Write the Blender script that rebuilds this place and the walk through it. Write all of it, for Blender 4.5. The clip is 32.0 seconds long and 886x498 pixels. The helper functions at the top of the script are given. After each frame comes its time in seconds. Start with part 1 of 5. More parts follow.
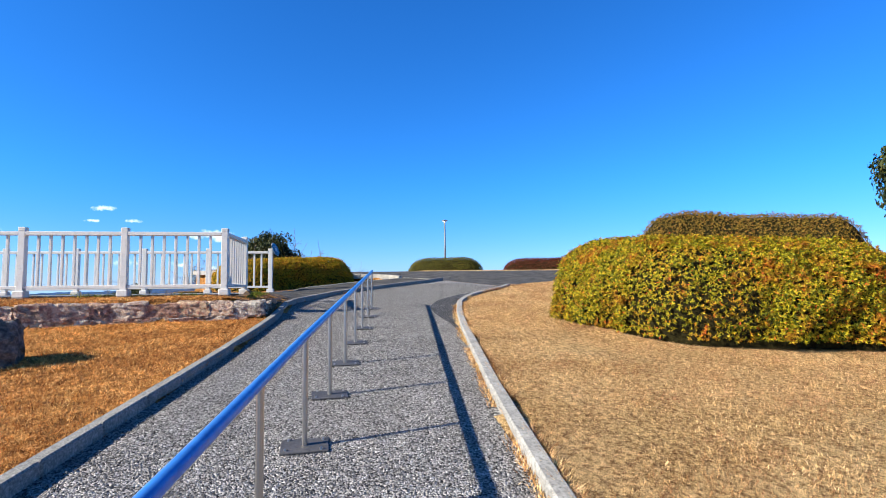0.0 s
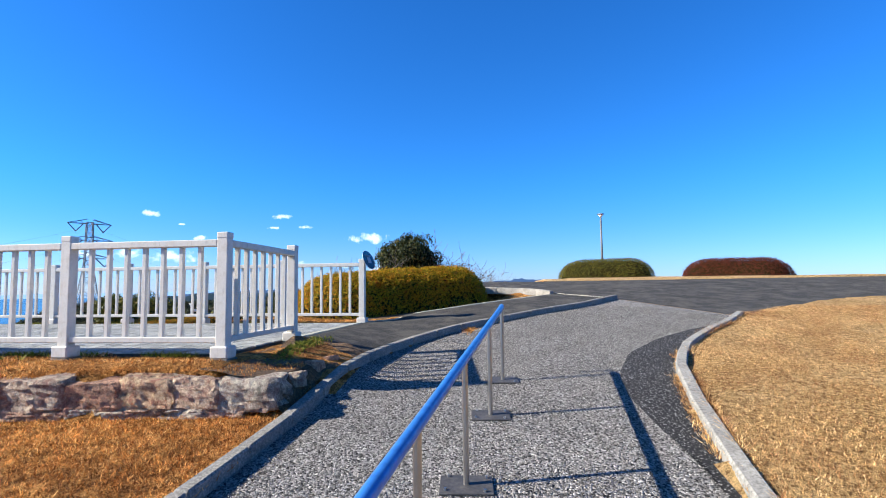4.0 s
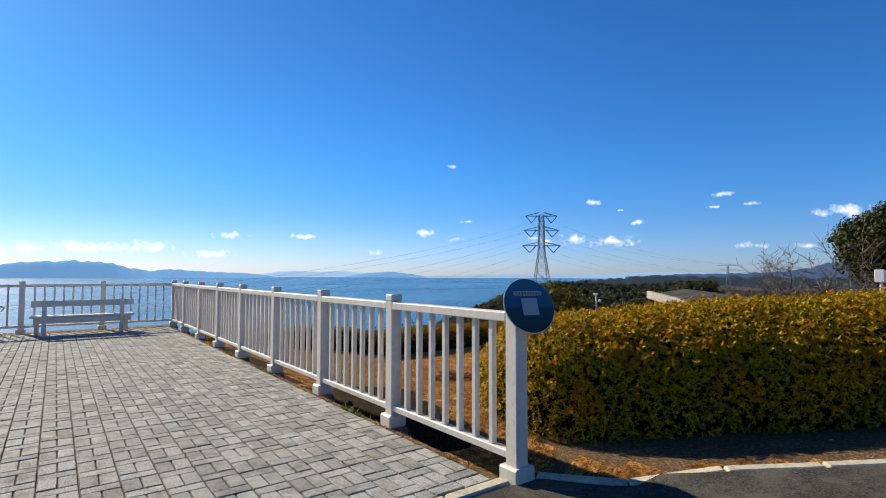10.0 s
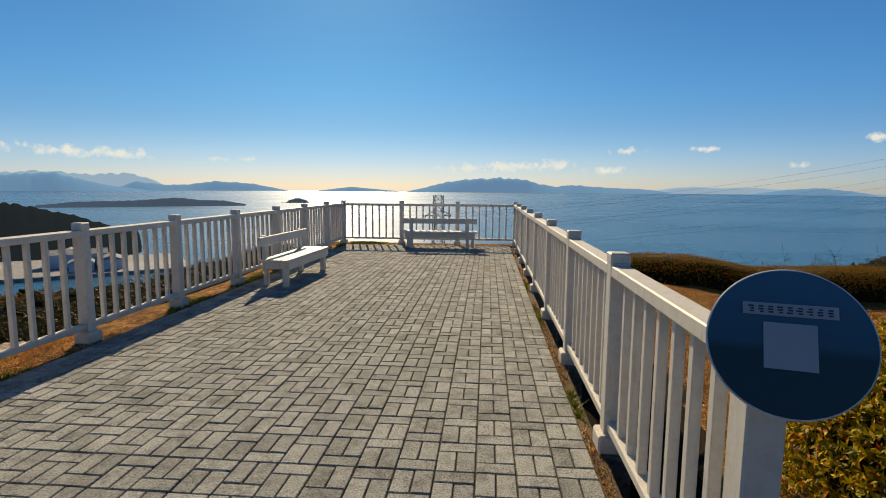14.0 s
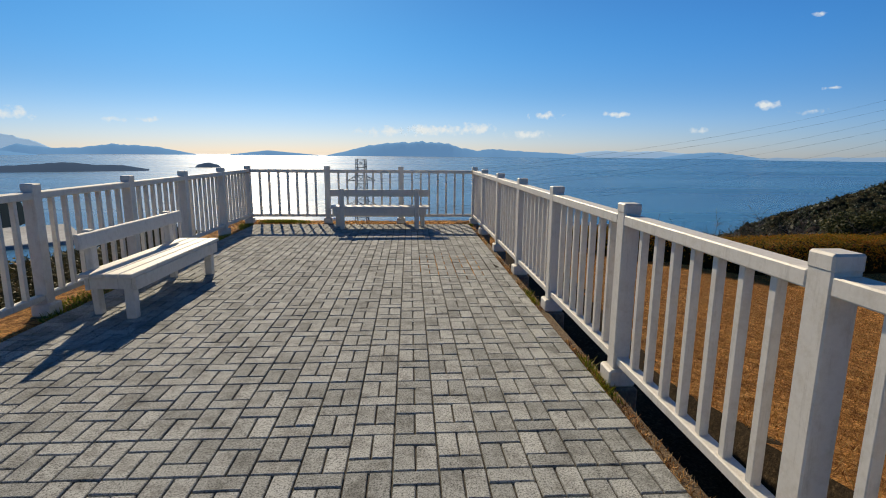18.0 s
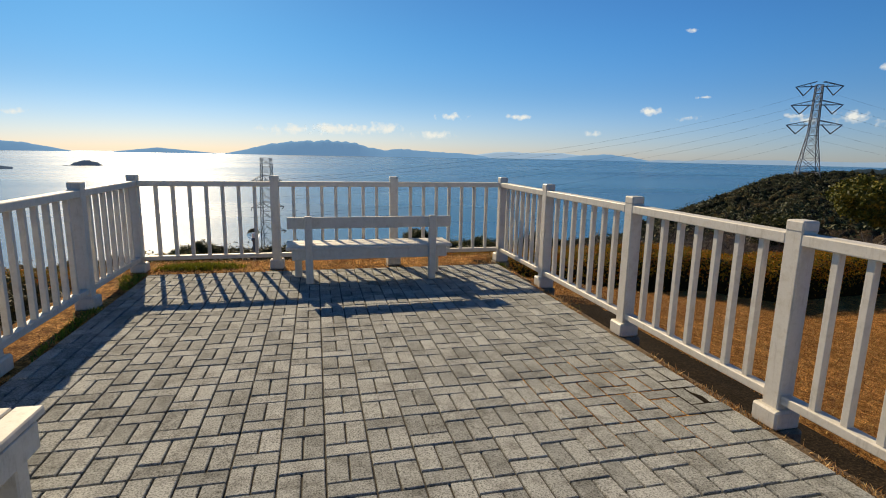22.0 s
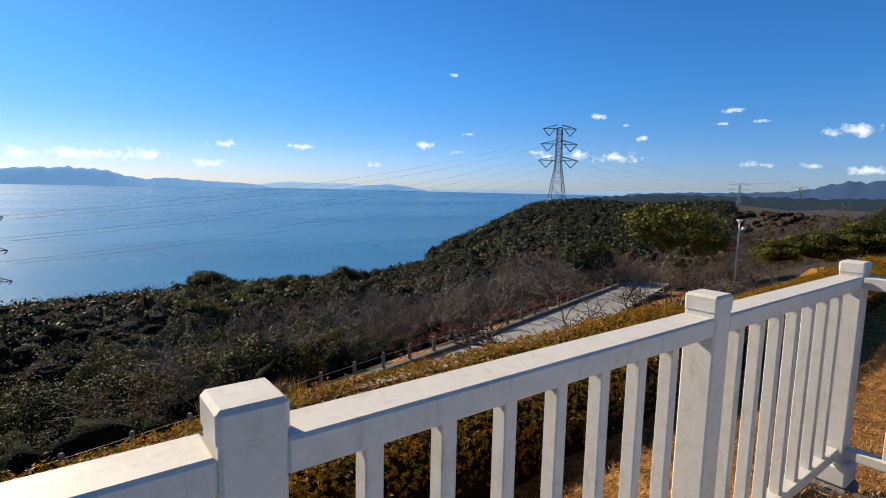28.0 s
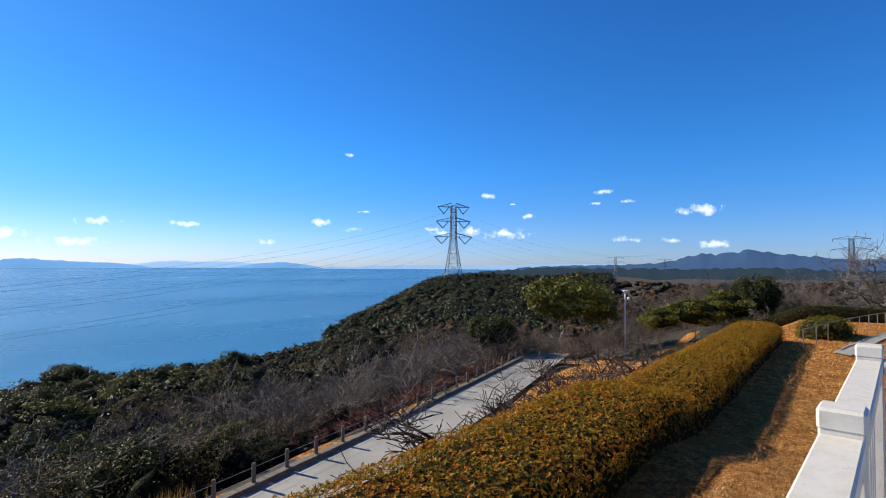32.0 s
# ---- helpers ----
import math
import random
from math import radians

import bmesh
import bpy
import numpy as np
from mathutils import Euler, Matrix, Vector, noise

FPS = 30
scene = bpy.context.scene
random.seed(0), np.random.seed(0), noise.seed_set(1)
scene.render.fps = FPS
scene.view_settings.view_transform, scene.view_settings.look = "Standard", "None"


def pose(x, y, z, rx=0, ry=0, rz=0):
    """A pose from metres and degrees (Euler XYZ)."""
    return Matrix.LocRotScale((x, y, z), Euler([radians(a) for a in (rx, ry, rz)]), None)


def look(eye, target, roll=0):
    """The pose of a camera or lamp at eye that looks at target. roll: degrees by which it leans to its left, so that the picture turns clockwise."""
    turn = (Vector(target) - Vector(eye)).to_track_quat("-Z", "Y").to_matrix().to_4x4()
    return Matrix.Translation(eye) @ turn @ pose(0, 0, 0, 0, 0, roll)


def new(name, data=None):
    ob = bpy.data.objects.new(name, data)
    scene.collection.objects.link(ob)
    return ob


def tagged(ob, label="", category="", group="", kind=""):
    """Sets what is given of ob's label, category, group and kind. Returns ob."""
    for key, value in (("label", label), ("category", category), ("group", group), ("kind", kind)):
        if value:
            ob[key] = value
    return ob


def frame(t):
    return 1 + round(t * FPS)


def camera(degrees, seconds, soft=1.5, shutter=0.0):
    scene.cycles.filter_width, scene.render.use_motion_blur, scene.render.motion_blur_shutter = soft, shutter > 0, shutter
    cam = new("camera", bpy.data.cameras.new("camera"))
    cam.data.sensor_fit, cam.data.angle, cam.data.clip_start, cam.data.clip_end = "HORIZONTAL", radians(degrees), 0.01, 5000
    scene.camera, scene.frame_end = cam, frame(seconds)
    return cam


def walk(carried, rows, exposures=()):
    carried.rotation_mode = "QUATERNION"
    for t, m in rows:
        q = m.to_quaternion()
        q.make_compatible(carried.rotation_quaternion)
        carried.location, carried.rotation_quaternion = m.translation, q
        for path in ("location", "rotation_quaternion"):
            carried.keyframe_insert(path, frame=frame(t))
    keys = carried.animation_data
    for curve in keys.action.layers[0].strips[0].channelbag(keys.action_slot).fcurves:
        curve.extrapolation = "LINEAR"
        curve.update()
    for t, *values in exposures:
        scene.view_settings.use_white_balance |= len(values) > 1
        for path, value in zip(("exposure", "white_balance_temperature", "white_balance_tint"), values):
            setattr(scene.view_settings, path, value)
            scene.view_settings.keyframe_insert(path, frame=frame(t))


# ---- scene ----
cam = camera(81.2, 32.0, soft=1.0)

# seconds, eye, target, roll
PATH = [
    (0, (-13.794, -2.308, 0.051), (-11.824, -2.619, 0.202), -0.7),
    (0.5, (-13.211, -2.348, 0.108), (-11.235, -2.622, 0.261), -0.8),
    (1, (-12.575, -2.385, 0.201), (-10.592, -2.596, 0.352), -0.6),
    (1.5, (-11.936, -2.496, 0.27), (-9.952, -2.701, 0.419), -0.7),
    (2, (-11.33, -2.514, 0.347), (-9.345, -2.71, 0.493), -0.7),
    (2.5, (-10.714, -2.589, 0.425), (-8.73, -2.79, 0.567), -0.8),
    (3, (-10.125, -2.586, 0.485), (-8.137, -2.749, 0.63), -0.7),
    (3.5, (-9.52, -2.585, 0.536), (-7.526, -2.601, 0.686), -0.7),
    (4, (-8.945, -2.576, 0.579), (-6.966, -2.327, 0.731), -0.7),
    (4.5, (-8.342, -2.597, 0.648), (-6.401, -2.138, 0.801), -0.7),
    (6.5, (-6.14, -2.796, 0.971), (-4.372, -1.869, 1.082), 0.2),
    (7, (-5.509, -2.817, 1.013), (-3.781, -1.816, 1.125), 0.1),
    (7.5, (-4.915, -2.784, 1.059), (-3.236, -1.704, 1.171), 0.4),
    (8, (-4.315, -2.703, 1.098), (-2.684, -1.551, 1.207), -0.1),
    (8.5, (-3.732, -2.654, 1.142), (-2.196, -1.378, 1.25), -0.3),
    (9, (-3.271, -2.601, 1.194), (-1.832, -1.217, 1.295), -0.1),
    (9.5, (-2.824, -2.559, 1.251), (-1.478, -1.083, 1.346), -0.1),
    (10, (-2.391, -2.402, 1.3), (-1.193, -0.803, 1.395), 0.1),
    (10.5, (-1.96, -2.294, 1.312), (-0.903, -0.599, 1.406), -0.1),
    (11, (-1.673, -2.176, 1.3), (-0.835, -0.362, 1.392), 0.1),
    (11.5, (-1.476, -2.05, 1.297), (-0.949, -0.122, 1.369), 0.2),
    (12, (-1.223, -1.985, 1.344), (-1.05, 0.008, 1.356), 0.1),
    (12.5, (-1.075, -1.793, 1.339), (-1.057, 0.205, 1.267), 0.4),
    (13, (-0.962, -1.573, 1.436), (-1.095, 0.417, 1.279), 0.4),
    (13.5, (-0.77, -1.477, 1.471), (-0.935, 0.507, 1.272), 0.4),
    (15.5, (-0.7, -0.783, 1.428), (-0.873, 1.183, 1.1), 0.6),
    (16, (-0.733, -0.39, 1.428), (-0.819, 1.579, 1.091), 0.6),
    (16.5, (-0.806, 0.13, 1.426), (-0.803, 2.099, 1.078), 0.5),
    (17, (-0.925, 0.582, 1.414), (-0.833, 2.547, 1.054), 0.5),
    (17.5, (-1.142, 1.05, 1.414), (-1.026, 3.013, 1.045), 0.5),
    (18, (-1.315, 1.517, 1.407), (-1.187, 3.479, 1.039), 0.5),
    (18.5, (-1.517, 1.977, 1.411), (-1.385, 3.937, 1.038), 0.6),
    (19, (-1.65, 2.41, 1.419), (-1.515, 4.37, 1.043), 0.5),
    (19.5, (-1.782, 2.88, 1.428), (-1.643, 4.84, 1.053), 0.4),
    (20, (-1.93, 3.332, 1.427), (-1.774, 5.291, 1.054), 0.5),
    (20.5, (-2.091, 3.817, 1.418), (-1.892, 5.771, 1.044), 0.6),
    (21, (-2.217, 4.295, 1.409), (-1.931, 6.241, 1.042), 0.8),
    (21.5, (-2.284, 4.859, 1.42), (-1.875, 6.781, 1.048), 1.0),
    (22, (-2.459, 5.371, 1.424), (-1.987, 7.28, 1.06), 1.1),
    (22.5, (-2.558, 5.957, 1.429), (-2.065, 7.862, 1.074), 1.1),
    (23, (-2.649, 6.543, 1.425), (-2.132, 8.443, 1.08), 1.1),
    (23.5, (-2.693, 7.16, 1.423), (-2.067, 9.029, 1.083), 1.0),
    (24, (-2.776, 7.745, 1.433), (-2.043, 9.575, 1.095), 1.1),
    (24.5, (-2.84, 8.328, 1.438), (-2.021, 10.123, 1.112), 1.2),
    (25, (-2.934, 8.867, 1.435), (-2.087, 10.653, 1.13), 1.0),
    (25.5, (-2.964, 9.4, 1.426), (-2.088, 11.173, 1.133), 1.0),
    (26, (-3.042, 9.859, 1.426), (-2.15, 11.627, 1.145), 0.9),
    (26.5, (-3.039, 10.308, 1.414), (-2.105, 12.055, 1.138), 0.8),
    (28.5, (-3.205, 11.452, 1.442), (-1.857, 12.913, 1.218), 1.2),
    (29, (-3.21, 11.672, 1.434), (-1.73, 13.001, 1.225), 1.0),
    (29.5, (-3.215, 11.812, 1.466), (-1.715, 13.121, 1.277), 0.8),
    (30, (-3.22, 11.84, 1.483), (-1.712, 13.147, 1.345), 0.6),
    (30.5, (-3.225, 11.855, 1.488), (-1.71, 13.16, 1.416), 0.5),
    (31, (-3.23, 11.868, 1.489), (-1.714, 13.173, 1.468), 0.4),
    (31.5, (-3.235, 11.878, 1.488), (-1.722, 13.186, 1.512), 0.3),
    (32, (-3.25, 11.884, 1.493), (-1.757, 13.213, 1.554), 0.3),
]
# the clip's camera opens up on the shaded way up and closes down towards the sun
EXPOSURES = [(0, 1.1, 6000, 10), (4, 1.08, 6000, 10), (6.5, 0.92, 6150, 10), (8, 0.74, 6250, 10), (9.5, 0.57, 6600, 10), (11, 0.37, 7750, 9), (12, 0.10, 8700, 8), (13, 0.05, 9100, 8), (16, 0.02, 7300, 9), (20, 0.08, 7550, 9), (22, 0.15, 8200, 9),
             (24, 0.33, 8650, 9), (26.5, 0.50, 8150, 9), (28.5, 0.42, 6700, 10), (30, 0.56, 6420, 10), (32, 0.6, 6350, 10)]
walk(cam, [(t, look(eye, target, roll)) for t, eye, target, roll in PATH], EXPOSURES)

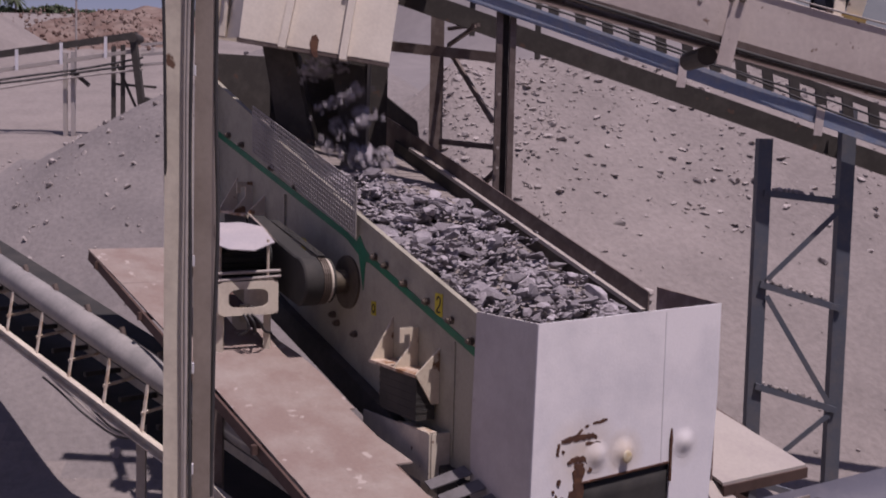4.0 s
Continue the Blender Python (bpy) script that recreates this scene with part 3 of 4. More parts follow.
def build_motor():
    mo = thing("electric_motor", (-0.5, 2.9, 1.62), "dark ribbed electric motor under a bent sheet hood", "motor")
    bm = bmesh.new()
    rod(bm, (-0.42, 3.0, 2.18), (-0.86, 3.0, 2.18), 0.13, 24)
    body = part("body", bm, BLACK, mo)
    for k in range(20):
        an = k / 20 * 6.283
        o = Vector((0, math.cos(an) * 0.138, math.sin(an) * 0.138))
        part("cooling_fin", bar(bmesh.new(), Vector((-0.45, 3.0, 2.18)) + o, Vector((-0.82, 3.0, 2.18)) + o, 0.012, 0.026, o), BLACK, body)
    bm = bmesh.new()
    slab(bm, [(-0.46, 2.74, 2.31), (-0.42, 3.08, 2.40), (-0.50, 3.30, 2.42), (-0.86, 3.34, 2.41), (-0.98, 2.84, 2.33), (-0.88, 2.60, 2.28), (-0.70, 2.54, 2.27)], 0.008)
    part("hood", bm, HOODM, mo, "grey bent sheet hood")
    for x, y in ((-0.52, 2.72), (-0.84, 2.86), (-0.80, 3.22), (-0.48, 3.2)):
        bm = rod(bmesh.new(), (x, y, 2.03), (x, y, 2.33), 0.011, 8)
        part("hood_post", bm, BRIGHT, mo)
    bm = bmesh.new()
    rod(bm, (-0.44, 2.68, 2.10), (-0.94, 2.68, 2.09), 0.012, 8)
    rod(bm, (-0.44, 2.67, 2.06), (-0.94, 2.67, 2.04), 0.010, 8)
    part("rail", bm, PALE, mo)
    st = thing("motor_stand", (-0.5, 2.9, 1.5), "cream welded motor stand with a slotted front plate", "stand")
    bm = bmesh.new()
    # front plate with a long slot
    y = 2.66
    x0, x1, z0, z1 = -0.93, -0.46, 1.78, 2.03
    n = 32
    loops = []
    for yy in (y, y + 0.015):
        out, inn = [], []
        for i in range(n):
            t = (i + 0.5) / n * 2 * math.pi
            c, s = math.cos(t), math.sin(t)
            k = 1 / max(abs(c), abs(s))
            out.append(bm.verts.new(((x0 + x1) / 2 + c * k * (x1 - x0) / 2, yy, (z0 + z1) / 2 + s * k * (z1 - z0) / 2)))
            e = (abs(c) ** 4 + abs(s) ** 4) ** -0.25
            inn.append(bm.verts.new(((x0 + x1) / 2 + c * e * 0.155, yy, (z0 + z1) / 2 + s * e * 0.068)))
        loops.append((out, inn))
    (o0, i0), (o1, i1) = loops
    for i in range(n):
        j = (i + 1) % n
        bm.faces.new((o0[i], o0[j], i0[j], i0[i]))
        bm.faces.new((o1[j], o1[i], i1[i], i1[j]))
        bm.faces.new((o0[j], o0[i], o1[i], o1[j]))
        bm.faces.new((i0[i], i0[j], i1[j], i1[i]))
    part("front_plate", bm, CREAM, st)
    bm = bmesh.new()
    box(bm, x0, x1, y + 0.015, 3.3, z1 - 0.015, z1)
    part("top_plate", bm, BROWN, st)
    bm = bmesh.new()
    bm.free()
    for xa in (x1 - 0.012, x0):
        part("side_plate", prism(bmesh.new(), [(2.675, 1.78), (2.675, 2.015), (3.3, 2.015), (3.3, 1.78)], xa, xa + 0.012), CREAM, st)
    for x, y in ((-0.88, 2.75), (-0.51, 2.75), (-0.88, 3.22), (-0.51, 3.22)):
        bm = bar(bmesh.new(), (x, y, 1.78), (x, y, 0.70 + 0.3 * y - 0.02), 0.05, 0.05)
        part("leg", bm, CREAM, st)
    for k in range(3):
        p = Vector((-0.74 + 0.03 * k, 2.64, 1.79))
        cable("motor_cable", [p, p + Vector((0.02 + 0.03 * k, -0.08, -0.06)), p + Vector((0.05, -0.03, -0.14)), p + Vector((0.1 * k, 0.1, -0.16))], 0.009, CABLE, st)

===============

Problem description >>
Copy every line of the listing that includes the string "keys".

Solution to the exercise >>
    keys = carried.animation_data
    for curve in keys.action.layers[0].strips[0].channelbag(keys.action_slot).fcurves:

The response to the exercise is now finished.